Opening 2026: Roma Roma — Roman-style al taglio pizza counter at 12th & Pine in the 12th Ave Arts building. Tacos Cometa — the Gastelum brothers' first brick-and-mortar after building a following with a street cart on Nagle Place. Nudibranch Coffee at 12th & Madison (Seattle's first Thai coffee shop). Cafe Lolo in the historic Loveless Building (seasonal produce and fresh pasta). Jeffry's — the reboot of the Bateau space, in-house dry-aged steaks.
Capitol Hill nightlife runs the full spectrum from divey to polished cocktail to live music. Unicorn and The Comet for divey. Needle & Thread, Rumba, and Knee High Stocking Co for cocktails. Neumos and Chop Suey for live music. Drag, dance, and LGBTQIA+ nightlife are concentrated on Pike/Pine and Broadway, with Kremwerk/Timbre Room, R Place, Queer/Bar, and Cuff Complex as the anchors. The corridor stays loud Thursday through Saturday — plan accordingly when picking a place to live within two blocks of Pike or Pine.

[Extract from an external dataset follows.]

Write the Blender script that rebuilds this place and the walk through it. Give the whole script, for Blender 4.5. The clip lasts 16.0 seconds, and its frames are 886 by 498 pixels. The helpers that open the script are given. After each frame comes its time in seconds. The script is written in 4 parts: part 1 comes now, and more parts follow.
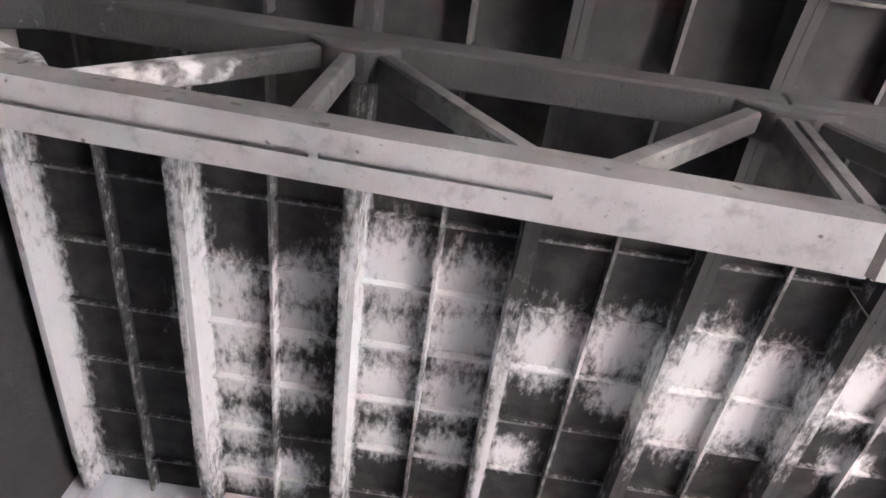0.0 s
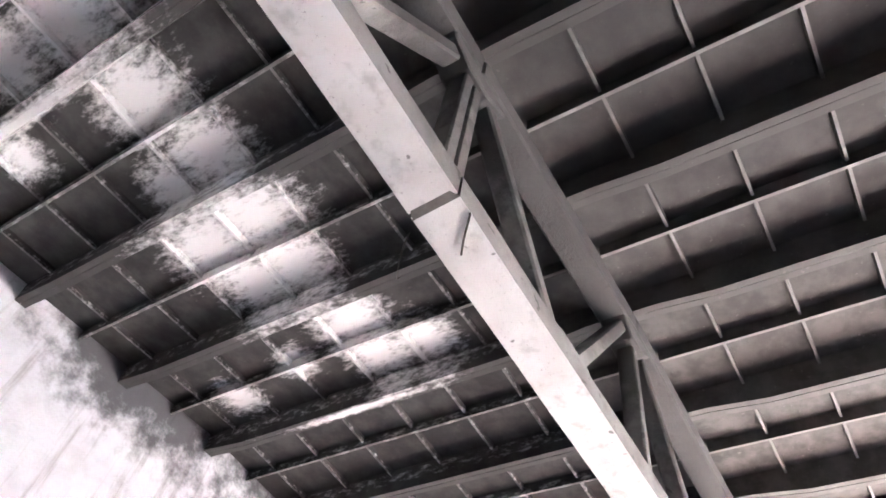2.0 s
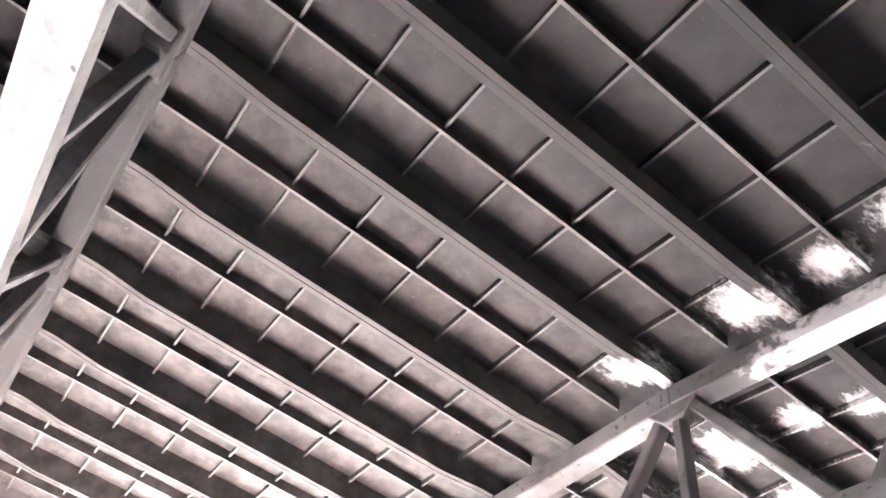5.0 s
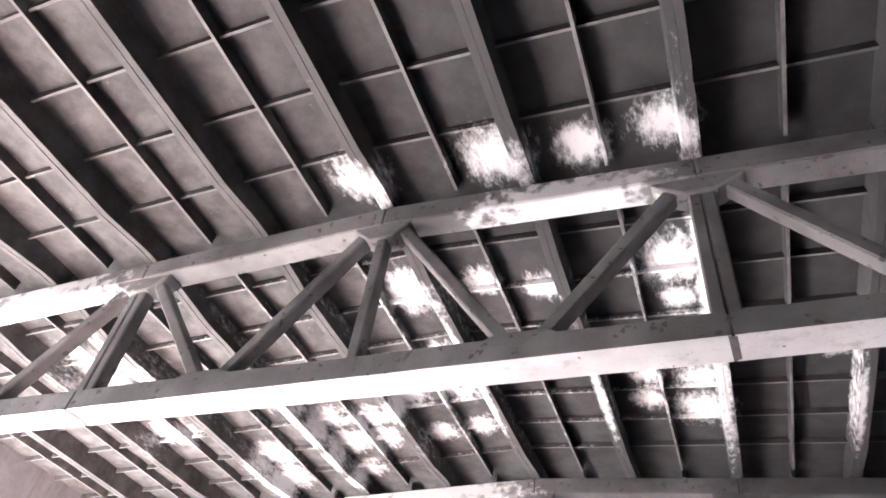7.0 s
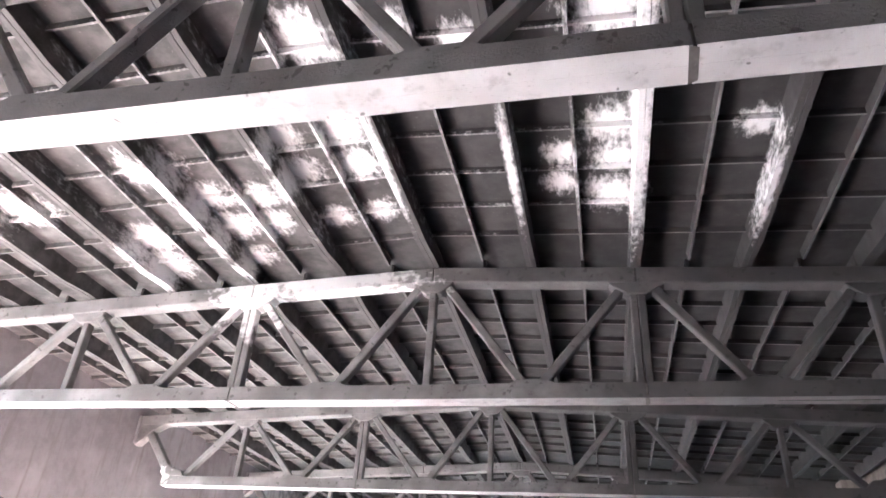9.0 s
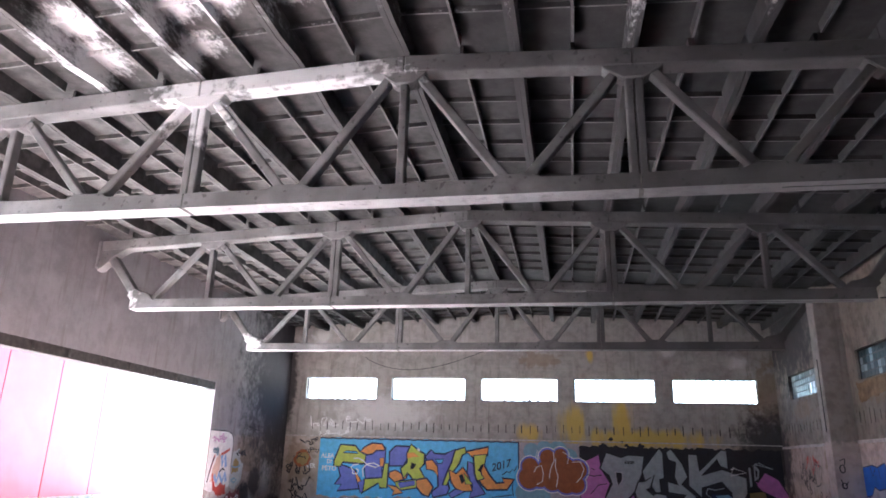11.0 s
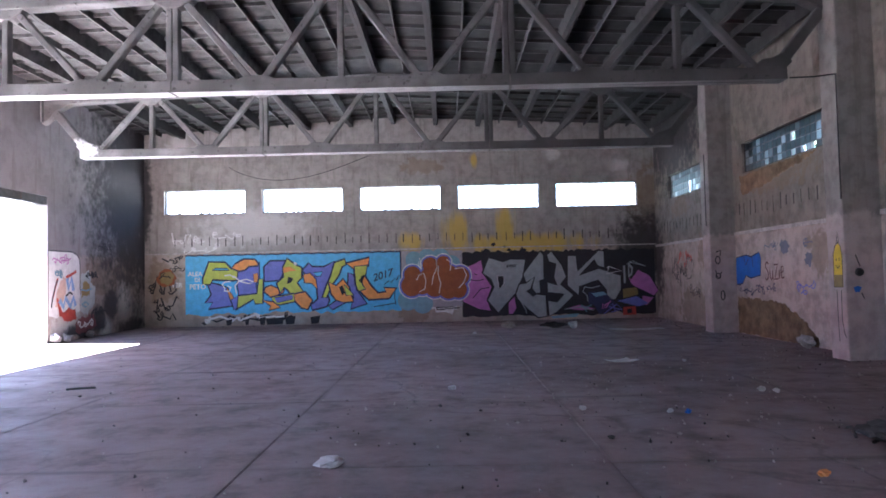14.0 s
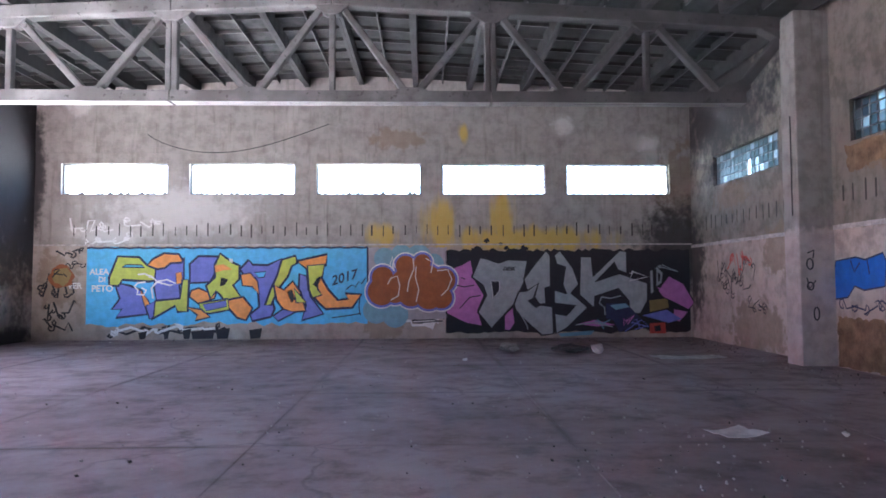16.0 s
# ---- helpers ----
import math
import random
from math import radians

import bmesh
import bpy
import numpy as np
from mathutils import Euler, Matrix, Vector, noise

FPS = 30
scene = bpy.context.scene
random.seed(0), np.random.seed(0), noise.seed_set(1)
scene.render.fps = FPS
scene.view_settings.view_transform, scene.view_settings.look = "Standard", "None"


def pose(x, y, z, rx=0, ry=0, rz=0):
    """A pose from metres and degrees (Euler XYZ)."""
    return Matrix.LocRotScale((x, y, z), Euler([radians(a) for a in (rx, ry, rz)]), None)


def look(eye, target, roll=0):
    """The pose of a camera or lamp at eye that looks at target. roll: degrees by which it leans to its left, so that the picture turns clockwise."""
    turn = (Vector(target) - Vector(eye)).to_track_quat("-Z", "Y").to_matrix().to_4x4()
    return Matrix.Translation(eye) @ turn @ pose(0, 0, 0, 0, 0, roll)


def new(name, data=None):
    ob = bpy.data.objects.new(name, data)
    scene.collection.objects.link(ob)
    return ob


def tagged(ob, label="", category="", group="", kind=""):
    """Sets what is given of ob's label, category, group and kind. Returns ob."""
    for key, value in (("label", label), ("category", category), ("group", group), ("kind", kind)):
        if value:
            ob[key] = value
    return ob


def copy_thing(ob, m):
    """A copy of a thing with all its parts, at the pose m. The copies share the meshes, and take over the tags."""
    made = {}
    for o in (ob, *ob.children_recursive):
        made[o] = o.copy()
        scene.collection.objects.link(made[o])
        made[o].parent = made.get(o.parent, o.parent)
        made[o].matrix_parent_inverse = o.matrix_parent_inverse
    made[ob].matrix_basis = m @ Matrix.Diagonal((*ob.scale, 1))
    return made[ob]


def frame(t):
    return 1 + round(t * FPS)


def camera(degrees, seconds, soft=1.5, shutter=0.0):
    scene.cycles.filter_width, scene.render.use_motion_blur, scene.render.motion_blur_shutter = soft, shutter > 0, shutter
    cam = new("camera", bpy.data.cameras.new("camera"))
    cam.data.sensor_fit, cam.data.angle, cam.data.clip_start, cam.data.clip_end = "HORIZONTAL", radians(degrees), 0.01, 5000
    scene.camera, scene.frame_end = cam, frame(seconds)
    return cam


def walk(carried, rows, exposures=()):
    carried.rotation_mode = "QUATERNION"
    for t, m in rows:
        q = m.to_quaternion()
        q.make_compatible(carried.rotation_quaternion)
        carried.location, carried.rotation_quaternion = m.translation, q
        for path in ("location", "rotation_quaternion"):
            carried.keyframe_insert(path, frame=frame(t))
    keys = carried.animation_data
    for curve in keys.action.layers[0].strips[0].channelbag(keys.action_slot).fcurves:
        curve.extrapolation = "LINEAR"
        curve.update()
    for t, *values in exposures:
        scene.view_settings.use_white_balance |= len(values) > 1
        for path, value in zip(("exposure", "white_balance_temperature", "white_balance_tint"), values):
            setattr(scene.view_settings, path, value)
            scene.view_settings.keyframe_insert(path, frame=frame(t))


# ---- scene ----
# ---- camera ----
cam = camera(66.2, 16.0, 1.7)
PATH = [
    (0, (4.926, -28.46, 1.91), (5.023, -29.548, 3.585), 14.4),
    (0.5, (4.867, -28.463, 1.901), (4.7, -29.571, 3.558), 12.2),
    (1, (4.769, -28.48, 1.904), (4.302, -29.569, 3.516), 11.5),
    (1.5, (4.671, -28.529, 1.892), (3.921, -29.465, 3.493), 10.0),
    (2, (4.46, -28.593, 1.897), (3.55, -29.39, 3.49), 12.6),
    (2.5, (4.336, -28.643, 1.902), (3.282, -29.263, 3.485), 10.6),
    (3, (4.188, -28.676, 1.895), (3.025, -29.12, 3.46), 9.9),
    (3.5, (4.034, -28.658, 1.925), (2.855, -28.936, 3.516), 12.5),
    (4, (3.936, -28.718, 1.947), (2.731, -28.785, 3.543), 14.5),
    (4.5, (3.785, -28.828, 1.96), (2.588, -28.559, 3.539), 13.0),
    (4.7, (3.701, -28.821, 1.945), (2.517, -28.436, 3.51), 13.7),
    (6.8, (2.884, -28.242, 1.932), (2.16, -27.016, 3.336), 11.4),
    (7, (2.772, -28.165, 1.934), (2.118, -26.877, 3.317), 9.6),
    (7.5, (2.576, -27.979, 1.909), (2.072, -26.557, 3.221), 8.0),
    (8, (2.471, -27.689, 1.896), (2.021, -26.167, 3.113), 5.2),
    (8.5, (2.402, -27.41, 1.883), (1.935, -25.825, 3.009), 4.9),
    (9, (2.361, -27.037, 1.9), (1.941, -25.37, 2.922), 4.2),
    (9.2, (2.324, -26.906, 1.91), (1.921, -25.209, 2.888), 3.5),
    (11.5, (2.084, -25.704, 1.697), (1.756, -23.795, 2.195), 1.5),
    (12.5, (2.0, -25.171, 1.635), (1.799, -23.204, 1.933), 0.4),
    (13, (1.877, -24.851, 1.617), (1.757, -22.864, 1.812), -0.5),
    (13.5, (1.859, -24.554, 1.587), (1.802, -22.559, 1.714), -0.9),
    (14, (1.823, -24.0, 1.56), (1.811, -22.001, 1.643), -1.2),
    (14.5, (1.76, -23.05, 1.553), (1.79, -21.051, 1.616), -1.5),
    (15, (1.74, -21.65, 1.55), (1.809, -19.66, 1.608), -1.1),
    (15.5, (1.74, -20.2, 1.55), (1.777, -18.21, 1.618), -0.6),
    (16, (1.74, -18.75, 1.55), (1.794, -16.76, 1.646), -0.2),
]
EXPOSURE = [(0, 6.78, 6000, 5), (2, 7.0, 6000, 6), (4.7, 7.1, 6000, 7.5), (6.8, 6.55, 5900, 7.5), (9.2, 6.15, 5780, 8.5), (11.3, 5.52, 5600, 10.5), (12.5, 5.47, 5400, 11.5), (13.5, 5.55, 5370, 11.5), (14, 5.65, 5350, 11.5), (15, 5.8, 5350, 11.5), (16, 6.1, 5380, 10)]
walk(cam, [(t, look(eye, target, roll)) for t, eye, target, roll in PATH], EXPOSURE)

# ---- sky and sun ----
world = bpy.data.worlds.new("sky")
scene.world = world
world.use_nodes = True
sky = world.node_tree.nodes.new("ShaderNodeTexSky")
sky.sky_type, sky.sun_disc = "NISHITA", False
SUN_WAY = Vector((0.95, -0.16, -1.15)).normalized()
sky.sun_elevation = math.asin(-SUN_WAY.z)
sky.sun_rotation = math.atan2(-SUN_WAY.x, -SUN_WAY.y)
world.node_tree.links.new(sky.outputs[0], world.node_tree.nodes["Background"].inputs[0])
world.node_tree.nodes["Background"].inputs[1].default_value = 0.05
sun = new("sun", bpy.data.lights.new("sun", "SUN"))
sun.data.energy, sun.data.angle, sun.data.color = 5.0, radians(0.5), (1.0, 0.97, 0.93)
sun.matrix_world = look((0, 0, 30), Vector((0, 0, 30)) + SUN_WAY)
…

Volunteer Park (48 acres at the north end of the neighborhood) is the flagship — Asian Art Museum, the Conservatory, the old water tower with a free view from the top, a reservoir, and Lake View Cemetery adjacent for history nerds. Cal Anderson Park anchors the southern end and functions as the de facto Capitol Hill town square — farmers market, the central meeting point for Pride and protest, and the site of the major Pride cleanup event on June 1, 2026. Boren Park on 15th and the Lincoln Reservoir are smaller neighborhood pockets worth knowing.

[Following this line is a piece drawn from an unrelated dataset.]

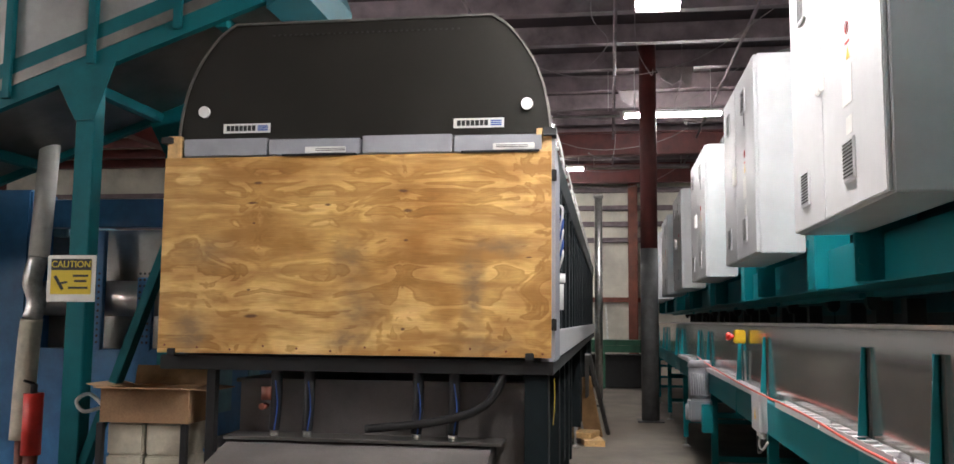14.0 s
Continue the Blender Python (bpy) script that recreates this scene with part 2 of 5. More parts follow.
GALV = mat("zinc_plated_steel", (0.62, 0.62, 0.60), 0.36, 1.0, vary=0.15, scale=18, grain=0.2)
CHROME = mat("polished_steel", (0.72, 0.72, 0.72), 0.16, 1.0, vary=0.06, scale=5)
GREY_PAINT = mat("light_grey_enamel", (0.57, 0.57, 0.585), 0.38, vary=0.05, scale=4, grain=0.1, grain_scale=300)
MID_GREY = mat("mid_grey_enamel", (0.30, 0.305, 0.335), 0.42, vary=0.08, scale=5, grain=0.15, grain_scale=250)
HOOD = mat("dark_bronze_hood", (0.011, 0.0095, 0.0075), 0.5, 0.0, spec=0.3, vary=0.08, scale=3, grain=0.2, grain_scale=220)
HOOD_SIDE = mat("polished_hood_sheet", (0.42, 0.40, 0.39), 0.17, 1.0, spread=0.05, vary=0.12, scale=1.3, grain=0.1)
PLY = plywood_mat()
WOOD = mat("softwood", (0.66, 0.425, 0.185), 0.6, vary=0.14, scale=3, grain=0.5, grain_scale=40, stretch=(1.5, 9, 9))
BELT = belt_mat()
WHITE = mat("white_plastic", (0.74, 0.73, 0.70), 0.45, vary=0.06, scale=12)
CREAM = mat("insulation_cream", (0.60, 0.55, 0.44), 0.75, vary=0.14, scale=7, bump=0.25, grain_scale=30)
PIPE_WHITE = mat("pipe_lagging", (0.45, 0.41, 0.33), 0.7, vary=0.22, scale=4, bump=0.2, grain_scale=22)
PIPE_DARK = mat("dirty_pipe", (0.11, 0.095, 0.075), 0.7, vary=0.3, scale=5, bump=0.2)
PALE_BLUE = mat("pale_blue_enamel", (0.105, 0.255, 0.315), 0.45, vary=0.16, scale=4, grain=0.25, grain_scale=90, bump=0.08)
DEEP_BLUE = mat("deep_blue_green_enamel", (0.030, 0.085, 0.115), 0.5, vary=0.2, scale=4, grain=0.25)
MACHINE_BLUE = mat("mid_blue_enamel", (0.030, 0.155, 0.36), 0.45, vary=0.15, scale=4, grain=0.2)
CART_BLUE = mat("blue_polyethylene", (0.012, 0.155, 0.46), 0.45, vary=0.1, scale=8, grain=0.15)
CART_RED = mat("orange_red_polyethylene", (0.70, 0.075, 0.020), 0.45, vary=0.1, scale=8)
BIN_RED = mat("red_polyethylene", (0.50, 0.018, 0.022), 0.4, vary=0.12, scale=6)
LINEN = mat("white_linen", (0.72, 0.70, 0.66), 0.9, vary=0.1, scale=14, bump=0.3)
MAROON = mat("maroon_steel", (0.105, 0.020, 0.017), 0.55, vary=0.2, scale=4, grain=0.2)
OXIDE = mat("red_oxide_steel", (0.19, 0.055, 0.032), 0.6, vary=0.2, scale=4)
COLUMN_GREY = mat("column_grey", (0.115, 0.115, 0.115), 0.55, vary=0.2, scale=5, grain=0.3)
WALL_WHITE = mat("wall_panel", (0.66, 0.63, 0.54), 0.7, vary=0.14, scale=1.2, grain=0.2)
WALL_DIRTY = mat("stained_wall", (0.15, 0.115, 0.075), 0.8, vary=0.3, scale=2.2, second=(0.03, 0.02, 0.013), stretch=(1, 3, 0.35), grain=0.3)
# maroon deck, darkened because little lamp light reaches the aisle roof
DECK_SHADED = mat("shaded_roof_deck", (0.038, 0.020, 0.025), 0.8, vary=0.25, scale=1.5)
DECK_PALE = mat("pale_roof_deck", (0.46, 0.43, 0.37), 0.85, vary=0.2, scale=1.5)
PURLIN_PALE = mat("pale_purlin", (0.20, 0.155, 0.165), 0.7, vary=0.25, scale=2)
CARDBOARD = mat("cardboard", (0.36, 0.215, 0.115), 0.85, vary=0.12, scale=5, grain=0.25, grain_scale=70)
CARD_DARK = mat("brown_board", (0.27, 0.155, 0.065), 0.85, vary=0.18, scale=5, grain=0.3)
YELLOW = mat("yellow_plastic", (0.72, 0.47, 0.02), 0.45, vary=0.08)
PALE_YELLOW = mat("pale_yellow_lagging", (0.62, 0.50, 0.24), 0.7, vary=0.12, scale=5)
YELLOW_SIGN = mat("yellow_sign", (0.68, 0.50, 0.03), 0.6, vary=0.06)
RED = mat("red_plastic", (0.62, 0.035, 0.025), 0.4, vary=0.1)
HOSE_RED = mat("red_air_hose", (0.58, 0.052, 0.028), 0.42, vary=0.12)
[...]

Worth flagging: Seven Hills Park at 15th & Roy has been closed since 2024 and remained closed as of early 2026 pending ongoing community discussion. If a client is buying near it, I bring it up.
Capitol Hill PrideFest 2026 is Saturday June 27 — six blocks of Broadway plus Barbara Bailey Way and Cal Anderson Park. The neighborhood's biggest day of the year. Buyers looking at late-June closings should plan around it. Other regular rhythms: On The Block Second Saturdays in Pike/Pine, Volunteer Park Concerts, and an active Capitol Hill Farmers Market Sunday mornings at Broadway & Pine.